Bilton Grange Estate is in the east of Kingston upon Hull, in the East Riding of Yorkshire, England.

== Description ==
It was mainly built during the 1950s, along with Longhill and Greatfield Estate.

The local primary schools on Bilton Grange are Thanet Primary School, Griffin Primary School and Mountbatten Primary School.
The nearest secondary schools to Bilton Grange are The Marvell College, Archbishop Sentamu Academy and Malet Lambert.

Local amenities include Greenwich Avenue shopping centre, The Acorns Family Hub, Bilton Grange Methodist Church, Diadem Medical Practice, East Hull Community Farm and Alderman Kneeshaw Park and Recreation Centre.
Bilton Grange Estate is part of the Longhill and Bilton Grange Ward of the local council, and is represented by Karl Turner, Labour MP for East Hull.

==History==
Following the Second World War during the reconstruction period, the Hull Corporation created several new housing estates in east Hull. First came Bilton Grange Estate, then Longhill, closely followed by the Greatfield Estate. At the time, the houses were in high demand as they had to accommodate an increased number of workers. Many of the houses sported indoor toilets and bathrooms, which at the time were viewed as a luxury that many homes elsewhere in the city did not have.
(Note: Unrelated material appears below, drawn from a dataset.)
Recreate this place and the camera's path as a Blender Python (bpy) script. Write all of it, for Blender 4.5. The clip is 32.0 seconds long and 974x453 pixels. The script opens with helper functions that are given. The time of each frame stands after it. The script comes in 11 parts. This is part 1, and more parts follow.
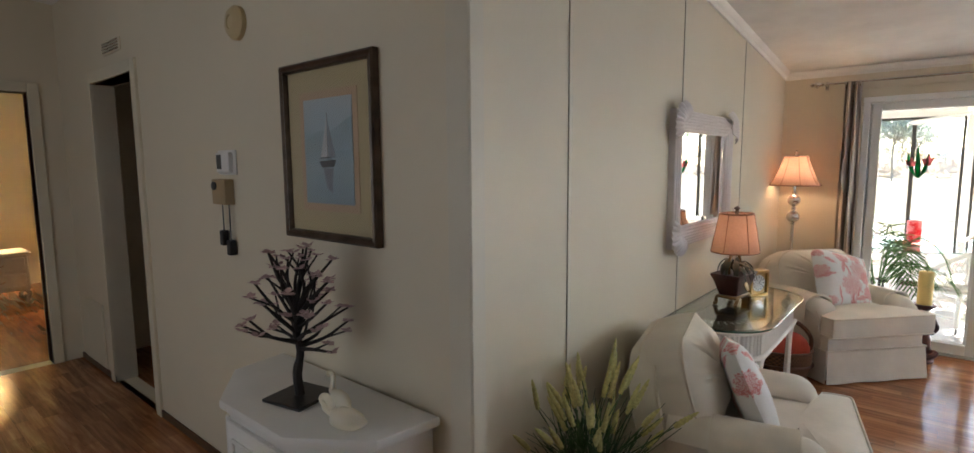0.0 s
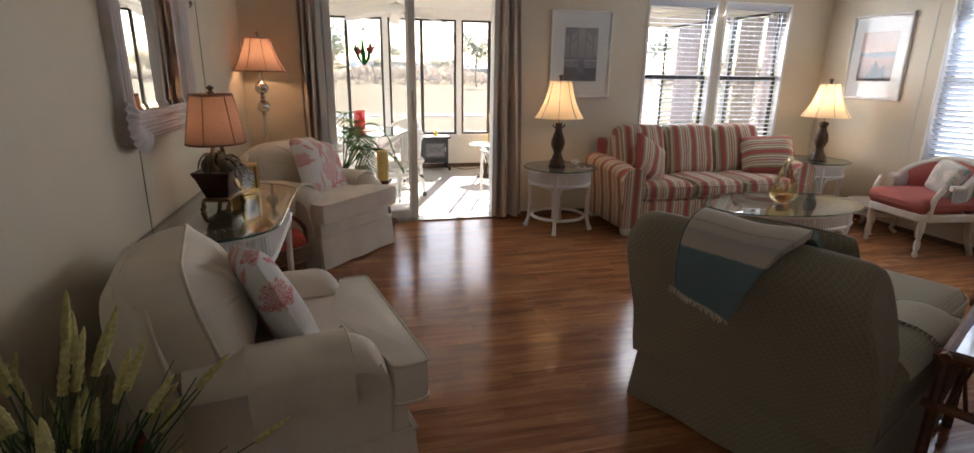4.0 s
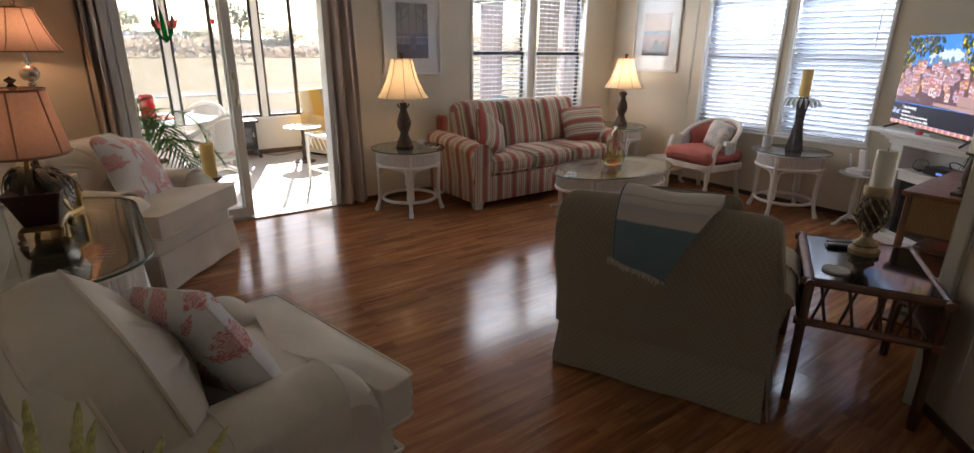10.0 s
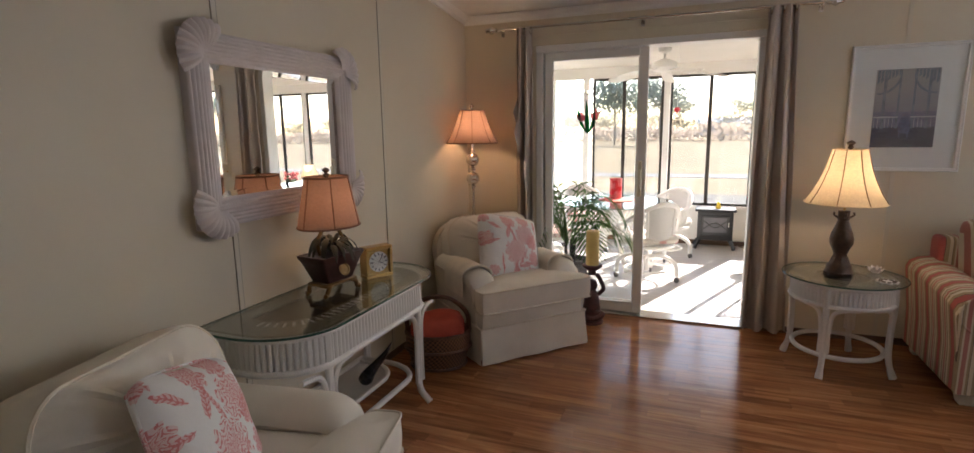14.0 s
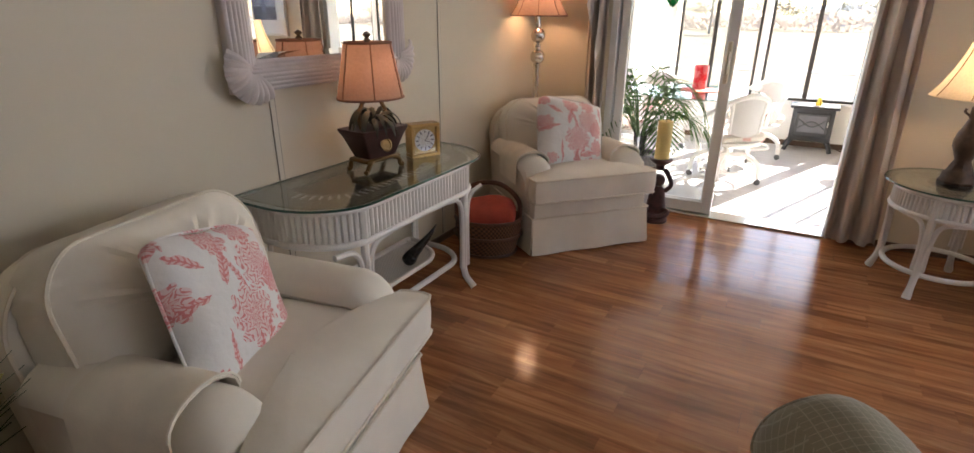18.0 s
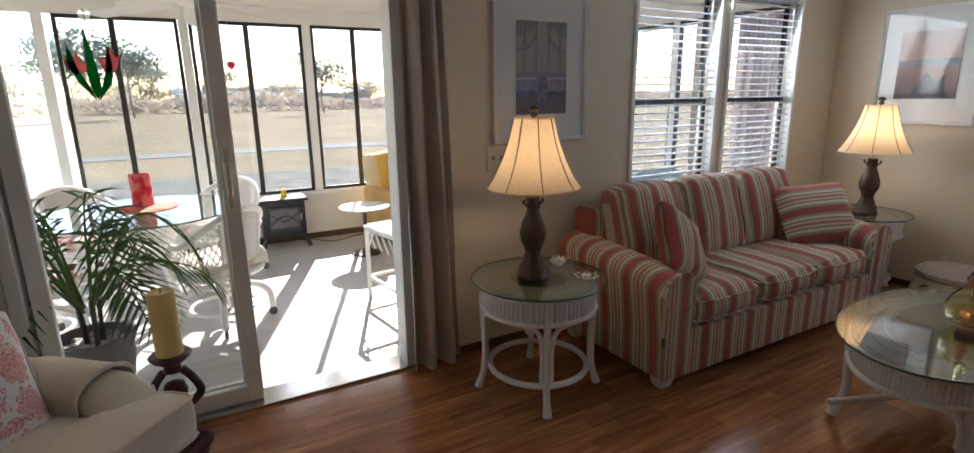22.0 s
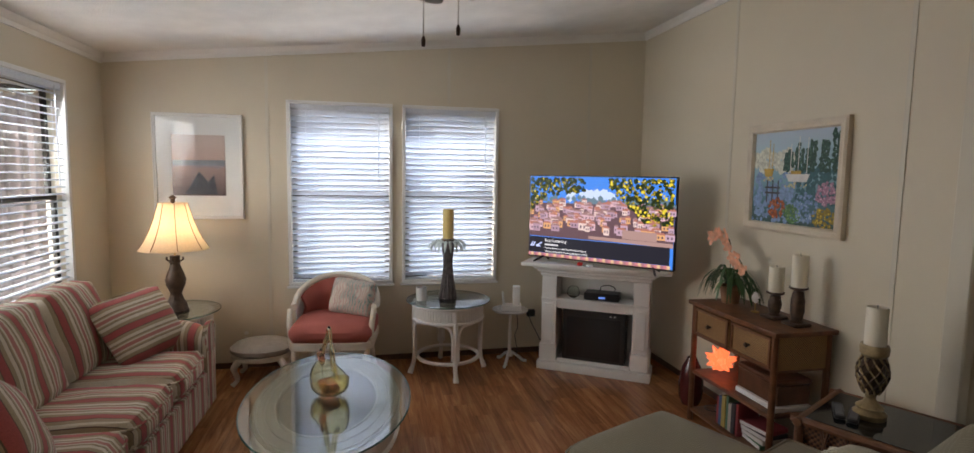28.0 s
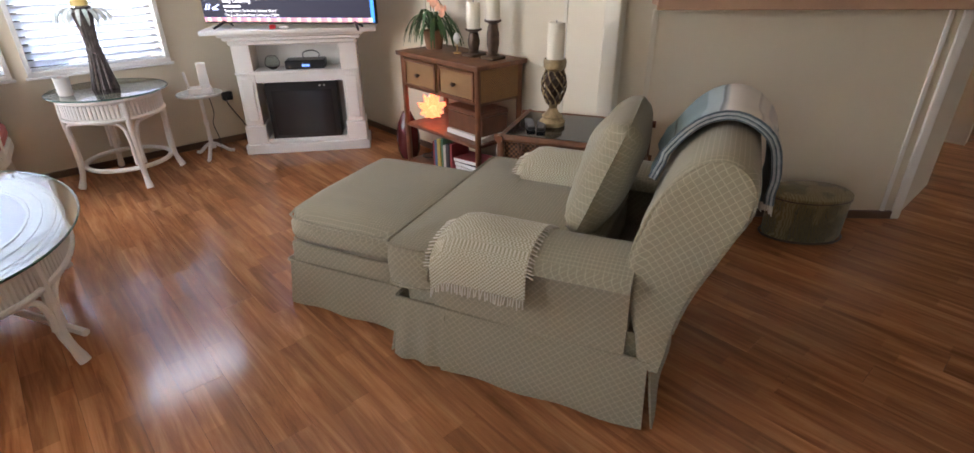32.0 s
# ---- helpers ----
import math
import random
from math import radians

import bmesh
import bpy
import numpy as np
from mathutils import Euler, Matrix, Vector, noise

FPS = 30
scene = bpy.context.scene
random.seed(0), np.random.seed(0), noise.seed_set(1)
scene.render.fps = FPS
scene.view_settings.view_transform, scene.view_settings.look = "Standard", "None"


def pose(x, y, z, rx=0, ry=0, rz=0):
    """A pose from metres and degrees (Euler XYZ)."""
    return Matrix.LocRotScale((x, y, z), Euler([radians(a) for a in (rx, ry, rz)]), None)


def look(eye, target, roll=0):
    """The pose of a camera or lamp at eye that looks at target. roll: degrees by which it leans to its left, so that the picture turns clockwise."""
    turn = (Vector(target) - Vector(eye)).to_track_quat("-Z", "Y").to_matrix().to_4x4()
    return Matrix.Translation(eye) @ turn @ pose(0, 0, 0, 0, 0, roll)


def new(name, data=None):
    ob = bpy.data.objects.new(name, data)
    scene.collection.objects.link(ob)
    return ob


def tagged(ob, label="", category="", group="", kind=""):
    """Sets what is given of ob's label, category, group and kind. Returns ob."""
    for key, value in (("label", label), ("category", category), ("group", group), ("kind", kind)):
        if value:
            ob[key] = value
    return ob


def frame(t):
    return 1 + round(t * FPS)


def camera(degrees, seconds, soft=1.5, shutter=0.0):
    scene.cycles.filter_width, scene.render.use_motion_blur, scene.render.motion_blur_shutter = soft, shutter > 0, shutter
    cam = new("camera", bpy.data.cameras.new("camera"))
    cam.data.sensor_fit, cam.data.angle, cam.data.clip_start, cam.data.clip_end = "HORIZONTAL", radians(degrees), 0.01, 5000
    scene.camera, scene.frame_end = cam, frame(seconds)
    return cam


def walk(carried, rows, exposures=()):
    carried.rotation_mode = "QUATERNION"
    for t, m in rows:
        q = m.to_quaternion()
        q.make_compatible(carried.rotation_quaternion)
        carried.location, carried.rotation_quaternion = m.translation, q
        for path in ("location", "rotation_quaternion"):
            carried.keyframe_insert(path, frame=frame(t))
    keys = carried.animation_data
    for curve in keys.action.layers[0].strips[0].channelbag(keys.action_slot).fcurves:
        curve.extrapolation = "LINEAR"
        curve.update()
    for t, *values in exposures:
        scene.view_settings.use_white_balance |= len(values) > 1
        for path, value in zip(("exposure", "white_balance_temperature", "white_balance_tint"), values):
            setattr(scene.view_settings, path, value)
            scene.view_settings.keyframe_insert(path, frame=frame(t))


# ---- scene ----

All the new housing estates were designed by Andrew Rankine, Hull's city architect, as independent units, each with its own shops, schools, libraries and other civic facilities. Their design was in a reduced Festival of Britain style, with pantile roofed brick buildings, built along generally short curving roads with generous common open treed areas.

==People==
- Reece Shearsmith, actor and comedian attended Andrew Marvell High School.
- Paul Cooke, rugby league player for Hull FC and Hull KR.
- Cosey Fanni Tutti, artist and musician.